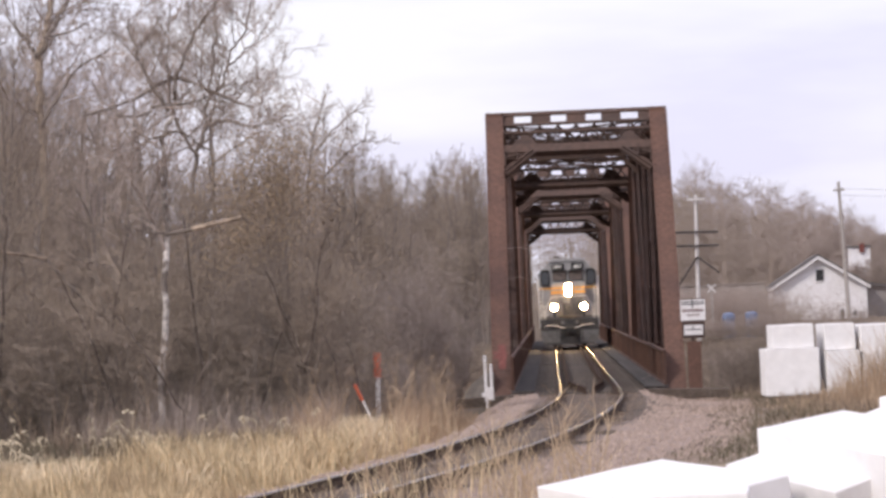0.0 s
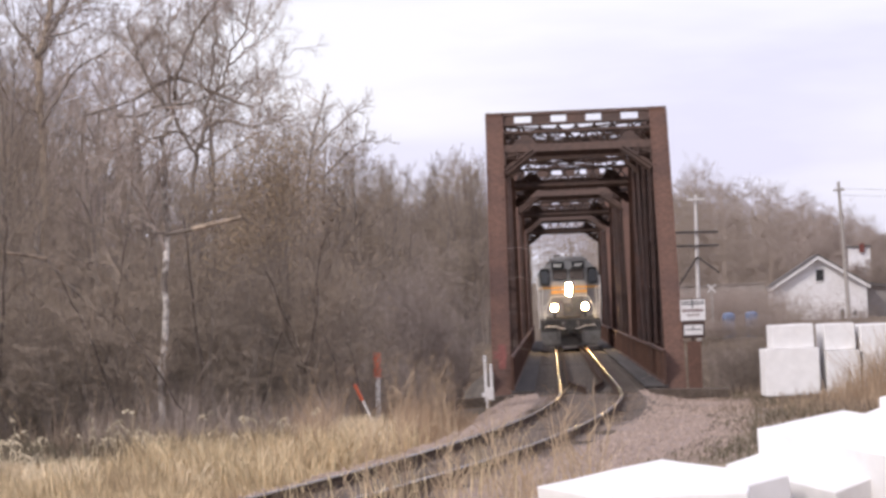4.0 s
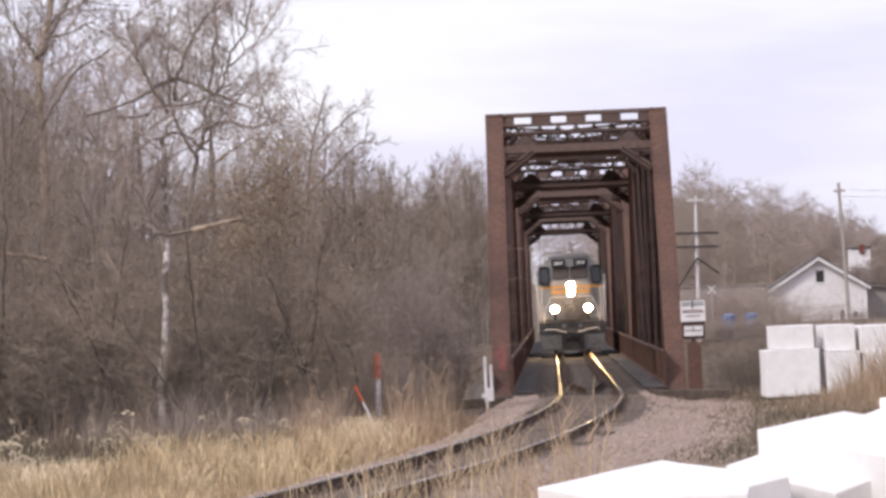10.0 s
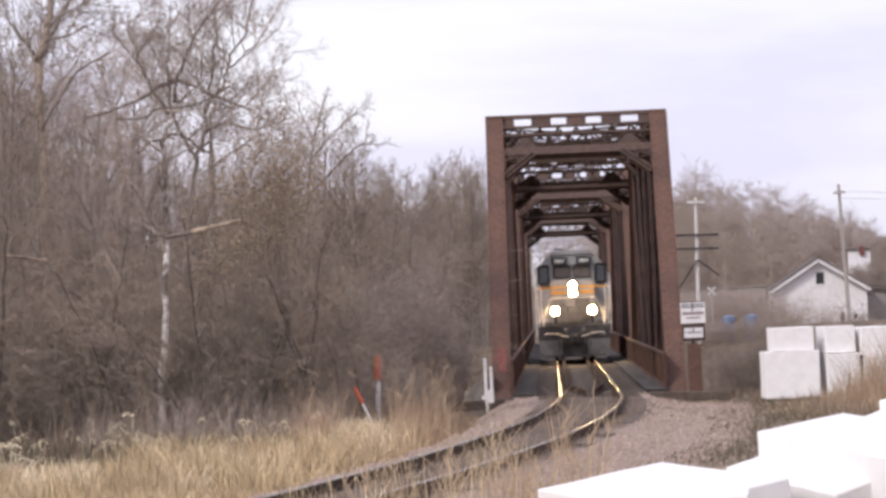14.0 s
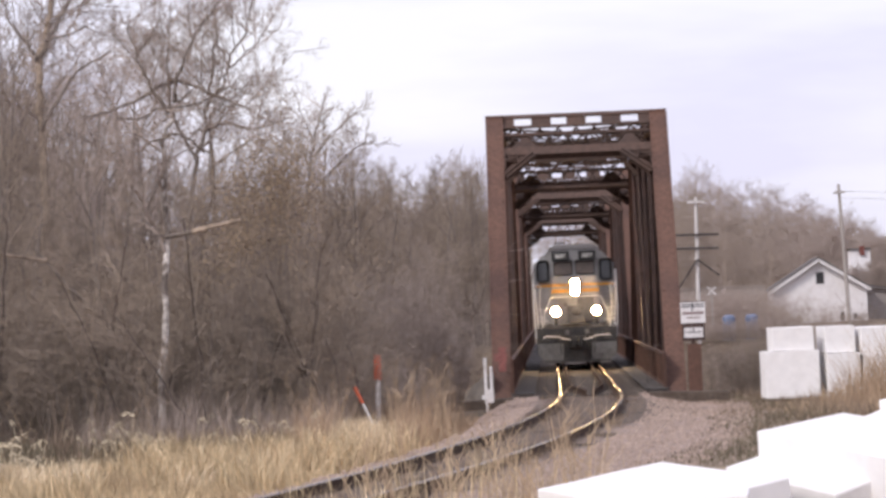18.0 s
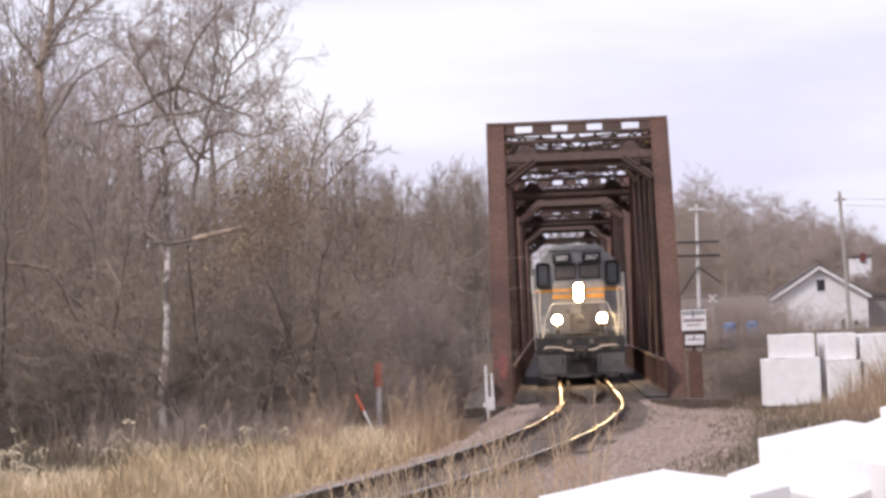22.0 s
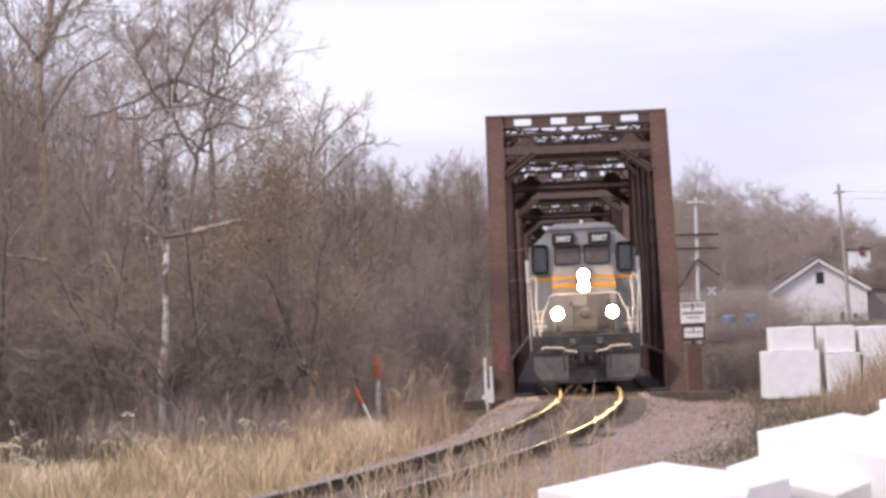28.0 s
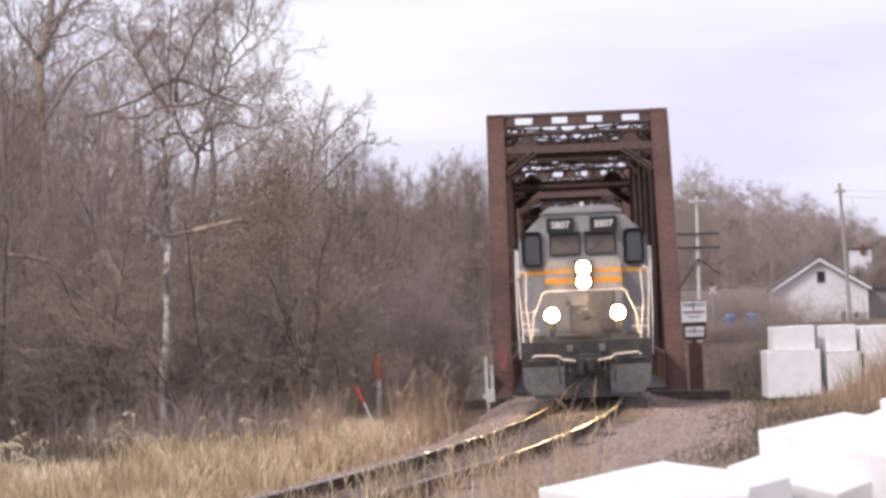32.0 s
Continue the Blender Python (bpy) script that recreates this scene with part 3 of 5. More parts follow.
    for s in (-1, 1):
        pts = [(s * 0.98, 0.38, 0.98), (s * 0.98, 0.3, 0.98), (s * 1.3, 0.3, 0.98), (s * 1.3, 0.38, 0.98)]
        part("grab_iron", tube(bmesh.new(), pts, 0.012, 6), LOCO_PILOT, lo)
        part("jumper_socket", cube((s * 0.36, 0.34, 1.22), (0.14, 0.1, 0.16), bevel=0.02), LOCO_PILOT, lo, "grey cable socket")
    for x in (-0.62, -0.5, -0.38, 0.4, 0.52, 0.64):
        pts = [(x, 0.3, 0.98), (x, 0.14, 0.94), (x * 0.98, 0.06, 0.72), (x * 0.95, 0.12, 0.46)]
        part("air_hose", tube(bmesh.new(), pts, 0.022, 6), LOCO_BLACK, lo)
    for s in (-1, 1):
        pts = [(s * 0.25, 0.2, 0.95), (s * 0.55, 0.22, 1.0), (s * 0.62, 0.22, 1.07), (s * 1.12, 0.22, 1.1), (s * 1.2, 0.22, 1.04)]
        part("uncoupling_lever", tube(bmesh.new(), pts, 0.02, 6), LOCO_RAIL, lo, "white painted uncoupling lever")
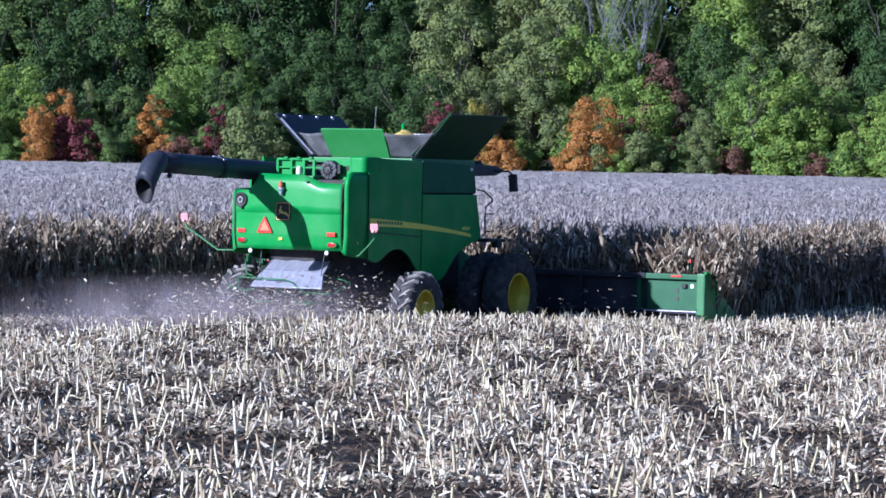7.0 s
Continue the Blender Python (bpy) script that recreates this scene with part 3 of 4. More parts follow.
^^^^^^^^
# WHAT THE TASK ASKS
Leave the images out and output the remaining material exactly as it stands.

# IN RESPONSE
0.0 s
4.0 s
10.0 s
14.0 s
18.0 s
22.0 s
28.0 s
32.0 s
Continue the Blender Python (bpy) script that recreates this scene with part 3 of 5. More parts follow.
    for s in (-1, 1):
        pts = [(s * 0.98, 0.38, 0.98), (s * 0.98, 0.3, 0.98), (s * 1.3, 0.3, 0.98), (s * 1.3, 0.38, 0.98)]
        part("grab_iron", tube(bmesh.new(), pts, 0.012, 6), LOCO_PILOT, lo)
        part("jumper_socket", cube((s * 0.36, 0.34, 1.22), (0.14, 0.1, 0.16), bevel=0.02), LOCO_PILOT, lo, "grey cable socket")
    for x in (-0.62, -0.5, -0.38, 0.4, 0.52, 0.64):
        pts = [(x, 0.3, 0.98), (x, 0.14, 0.94), (x * 0.98, 0.06, 0.72), (x * 0.95, 0.12, 0.46)]
        part("air_hose", tube(bmesh.new(), pts, 0.022, 6), LOCO_BLACK, lo)
    for s in (-1, 1):
        pts = [(s * 0.25, 0.2, 0.95), (s * 0.55, 0.22, 1.0), (s * 0.62, 0.22, 1.07), (s * 1.12, 0.22, 1.1), (s * 1.2, 0.22, 1.04)]
        part("uncoupling_lever", tube(bmesh.new(), pts, 0.02, 6), LOCO_RAIL, lo, "white painted uncoupling lever")
7.0 s
Continue the Blender Python (bpy) script that recreates this scene with part 3 of 4. More parts follow.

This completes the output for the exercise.